___ Supplied material
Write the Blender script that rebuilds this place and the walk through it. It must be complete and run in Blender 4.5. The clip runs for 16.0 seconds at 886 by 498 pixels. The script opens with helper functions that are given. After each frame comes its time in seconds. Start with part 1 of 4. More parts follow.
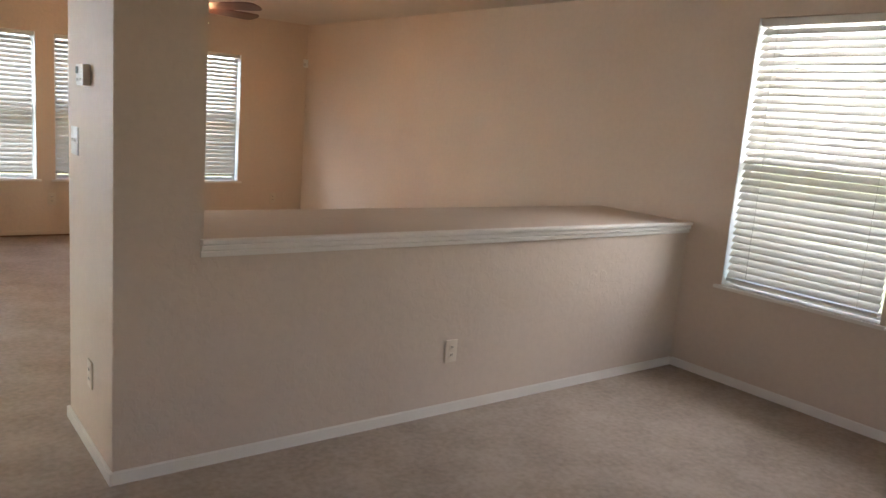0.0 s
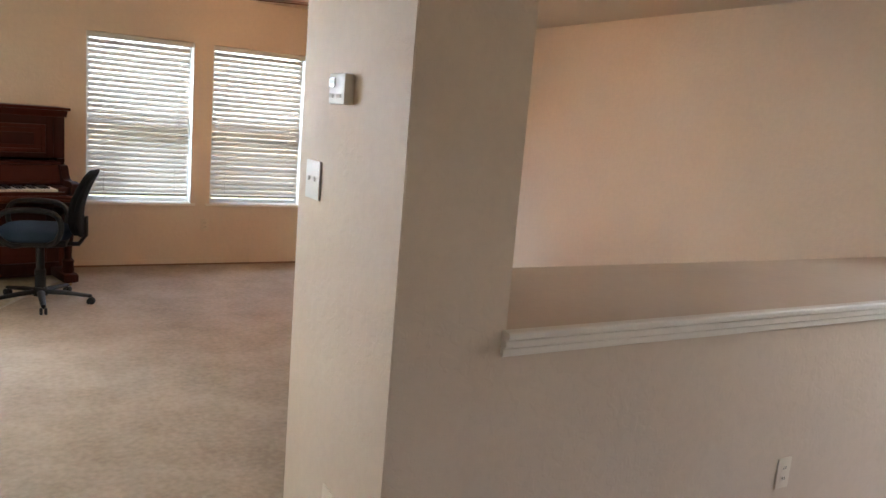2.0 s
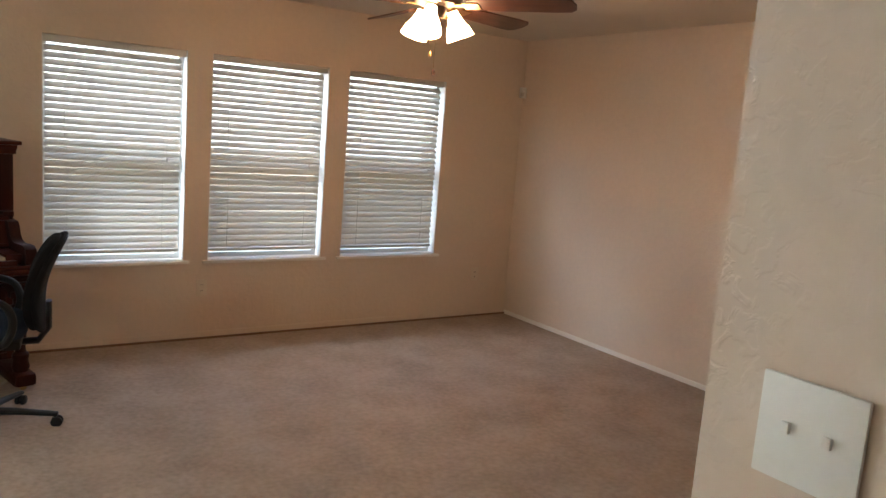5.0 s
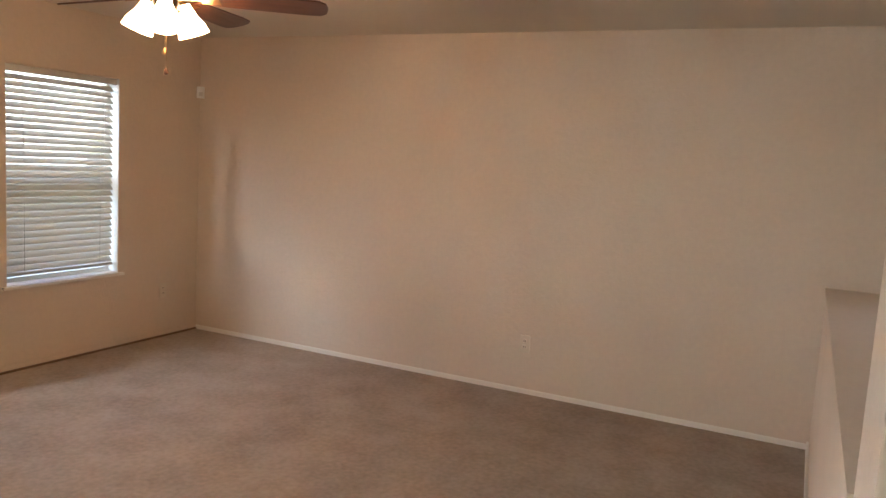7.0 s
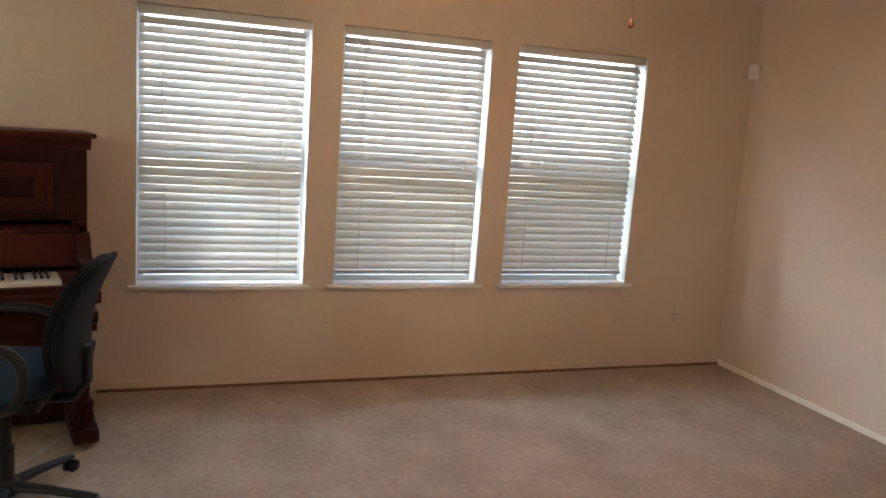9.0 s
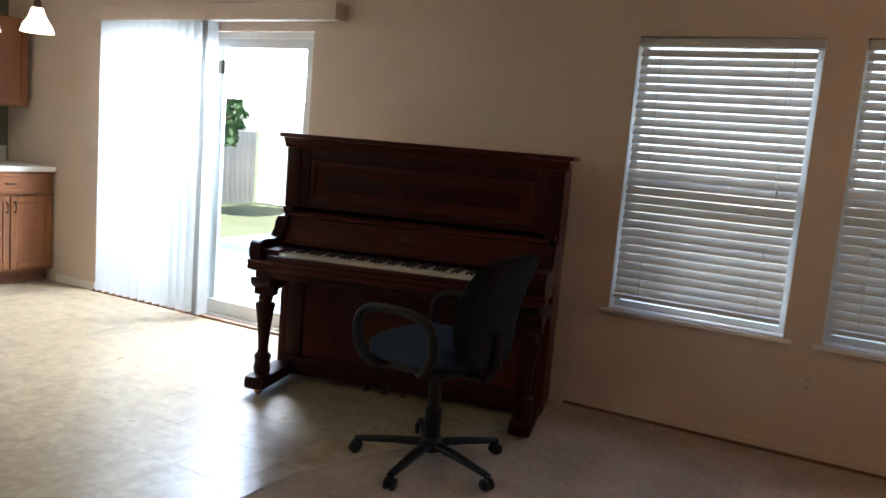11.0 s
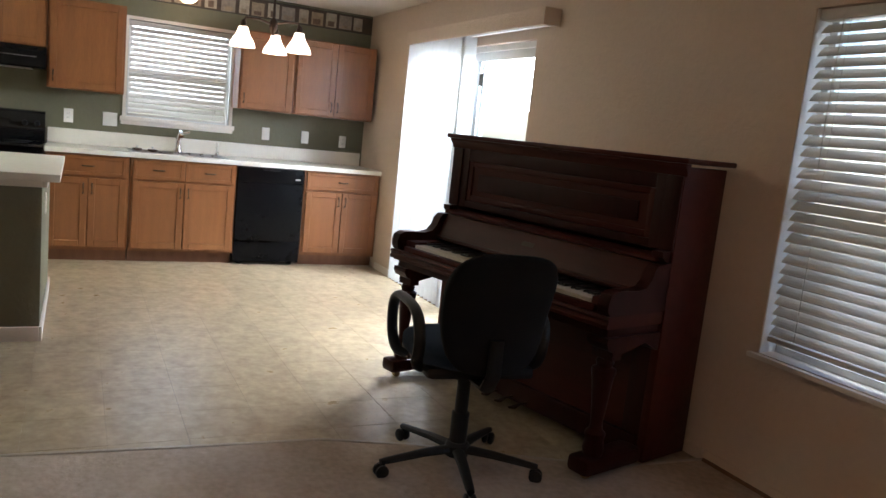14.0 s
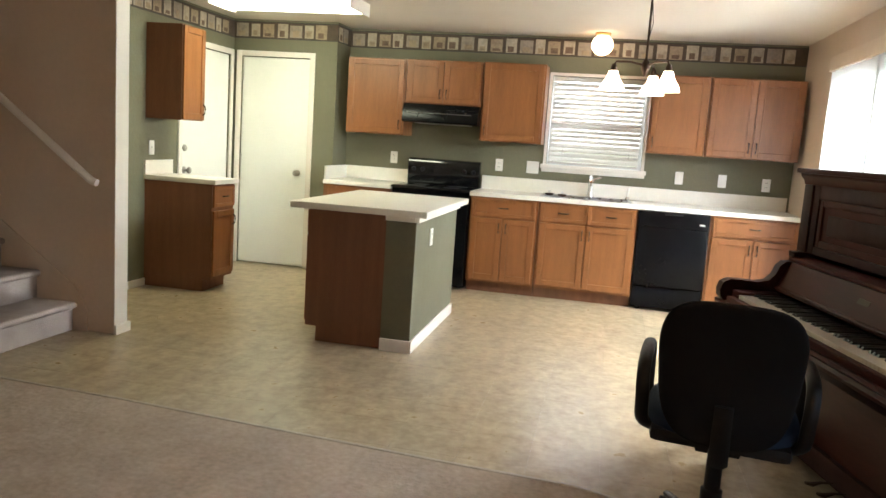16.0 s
______
**What to work on**
Working from the material above, transcribe it exactly while omitting pictures.

**Full solution**
Write the Blender script that rebuilds this place and the walk through it. It must be complete and run in Blender 4.5. The clip runs for 16.0 seconds at 886 by 498 pixels. The script opens with helper functions that are given. After each frame comes its time in seconds. Start with part 1 of 4. More parts follow.
0.0 s
2.0 s
5.0 s
7.0 s
9.0 s
11.0 s
14.0 s
16.0 s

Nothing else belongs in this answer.